# start of COLLECTED MATERIAL
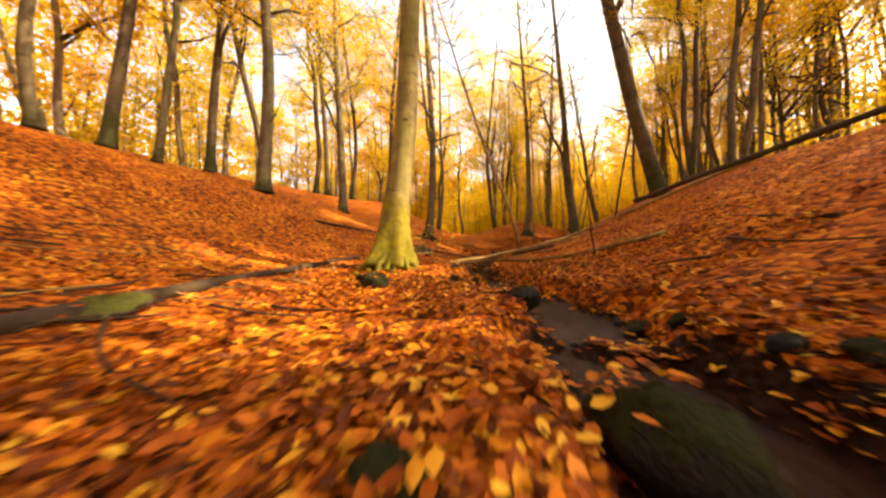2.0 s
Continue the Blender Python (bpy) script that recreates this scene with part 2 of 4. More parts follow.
GROUND = ground_material()
FAR_WOOD = woods_material()
FALLEN = leaf_material("fallen_leaf", LITTER[1:], 0.18, 0.5, 0.1)
GOLD = leaf_material("golden_leaf", [(0.0, (0.50, 0.29, 0.015)), (0.2, (0.66, 0.43, 0.02)), (0.6, (0.74, 0.56, 0.025)), (0.85, (0.76, 0.62, 0.03)), (1.0, (0.52, 0.48, 0.045))], 0.62)
AMBER = leaf_material("amber_leaf", [(0.0, (0.46, 0.21, 0.012)), (0.4, (0.66, 0.36, 0.016)), (0.8, (0.74, 0.47, 0.02)), (1.0, (0.74, 0.55, 0.03))], 0.62)
LIME = leaf_material("olive_leaf", [(0.0, (0.22, 0.17, 0.016)), (0.4, (0.36, 0.29, 0.02)), (0.8, (0.50, 0.39, 0.025)), (1.0, (0.30, 0.30, 0.035))], 0.6)
BARK = bark_material("beech_bark", (0.042, 0.031, 0.018), (0.19, 0.148, 0.078), 0.8, (0.026, 0.027, 0.006))
# darker bark whose tone also takes in the shade that some stems stand in
BARK_DARK = bark_material("dark_bark", (0.028, 0.020, 0.012), (0.14, 0.1, 0.055), 1.15, (0.045, 0.052, 0.008), 0.1)
BARK_MOSS = bark_material("mossy_bark", (0.07, 0.052, 0.018), (0.31, 0.245, 0.08), 1.3, (0.25, 0.21, 0.007), 0.3, 0.85)
# beech bark lightened, with the haze over far stems put into its colour
BARK_HAZED = bark_material("hazed_bark", (0.075, 0.056, 0.036), (0.27, 0.205, 0.13), 0.6, (0.05, 0.045, 0.010), 0.3)
BARK_PALE = bark_material("pale_bark", (0.11, 0.065, 0.026), (0.42, 0.28, 0.115), 0.9, (0.17, 0.075, 0.014), 0.5)
MOSS_DARK = bark_material("root_moss", (0.012, 0.012, 0.004), (0.045, 0.045, 0.012), 0.0, (0, 0, 0), 0.1)
MOSS_PALE = bark_material("yellow_moss", (0.07, 0.06, 0.006), (0.19, 0.165, 0.012), 0.0, (0, 0, 0), 0.1)
DEAD = bark_material("dead_wood", (0.014, 0.008, 0.005), (0.068, 0.040, 0.024), 0.0, (0, 0, 0), 0.15)
BARE = bark_material("barkless_wood", (0.12, 0.068, 0.024), (0.43, 0.275, 0.095), 0.0, (0, 0, 0), 0.1)
MOSSY_ROCK, WET_ROCK = rock_material("mossy_rock", 0.62, 1.3), rock_material("wet_rock", 0.22, 0.6)
DRY_ROCK = rock_material("dry_rock", 0.45, 4.5)
WATER = water_material()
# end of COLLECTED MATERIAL
Without the pictures, write out the whole listing above exactly as it appears.

FULL RESPONSE:
2.0 s
Continue the Blender Python (bpy) script that recreates this scene with part 2 of 4. More parts follow.
GROUND = ground_material()
FAR_WOOD = woods_material()
FALLEN = leaf_material("fallen_leaf", LITTER[1:], 0.18, 0.5, 0.1)
GOLD = leaf_material("golden_leaf", [(0.0, (0.50, 0.29, 0.015)), (0.2, (0.66, 0.43, 0.02)), (0.6, (0.74, 0.56, 0.025)), (0.85, (0.76, 0.62, 0.03)), (1.0, (0.52, 0.48, 0.045))], 0.62)
AMBER = leaf_material("amber_leaf", [(0.0, (0.46, 0.21, 0.012)), (0.4, (0.66, 0.36, 0.016)), (0.8, (0.74, 0.47, 0.02)), (1.0, (0.74, 0.55, 0.03))], 0.62)
LIME = leaf_material("olive_leaf", [(0.0, (0.22, 0.17, 0.016)), (0.4, (0.36, 0.29, 0.02)), (0.8, (0.50, 0.39, 0.025)), (1.0, (0.30, 0.30, 0.035))], 0.6)
BARK = bark_material("beech_bark", (0.042, 0.031, 0.018), (0.19, 0.148, 0.078), 0.8, (0.026, 0.027, 0.006))
# darker bark whose tone also takes in the shade that some stems stand in
BARK_DARK = bark_material("dark_bark", (0.028, 0.020, 0.012), (0.14, 0.1, 0.055), 1.15, (0.045, 0.052, 0.008), 0.1)
BARK_MOSS = bark_material("mossy_bark", (0.07, 0.052, 0.018), (0.31, 0.245, 0.08), 1.3, (0.25, 0.21, 0.007), 0.3, 0.85)
# beech bark lightened, with the haze over far stems put into its colour
BARK_HAZED = bark_material("hazed_bark", (0.075, 0.056, 0.036), (0.27, 0.205, 0.13), 0.6, (0.05, 0.045, 0.010), 0.3)
BARK_PALE = bark_material("pale_bark", (0.11, 0.065, 0.026), (0.42, 0.28, 0.115), 0.9, (0.17, 0.075, 0.014), 0.5)
MOSS_DARK = bark_material("root_moss", (0.012, 0.012, 0.004), (0.045, 0.045, 0.012), 0.0, (0, 0, 0), 0.1)
MOSS_PALE = bark_material("yellow_moss", (0.07, 0.06, 0.006), (0.19, 0.165, 0.012), 0.0, (0, 0, 0), 0.1)
DEAD = bark_material("dead_wood", (0.014, 0.008, 0.005), (0.068, 0.040, 0.024), 0.0, (0, 0, 0), 0.15)
BARE = bark_material("barkless_wood", (0.12, 0.068, 0.024), (0.43, 0.275, 0.095), 0.0, (0, 0, 0), 0.1)
MOSSY_ROCK, WET_ROCK = rock_material("mossy_rock", 0.62, 1.3), rock_material("wet_rock", 0.22, 0.6)
DRY_ROCK = rock_material("dry_rock", 0.45, 4.5)
WATER = water_material()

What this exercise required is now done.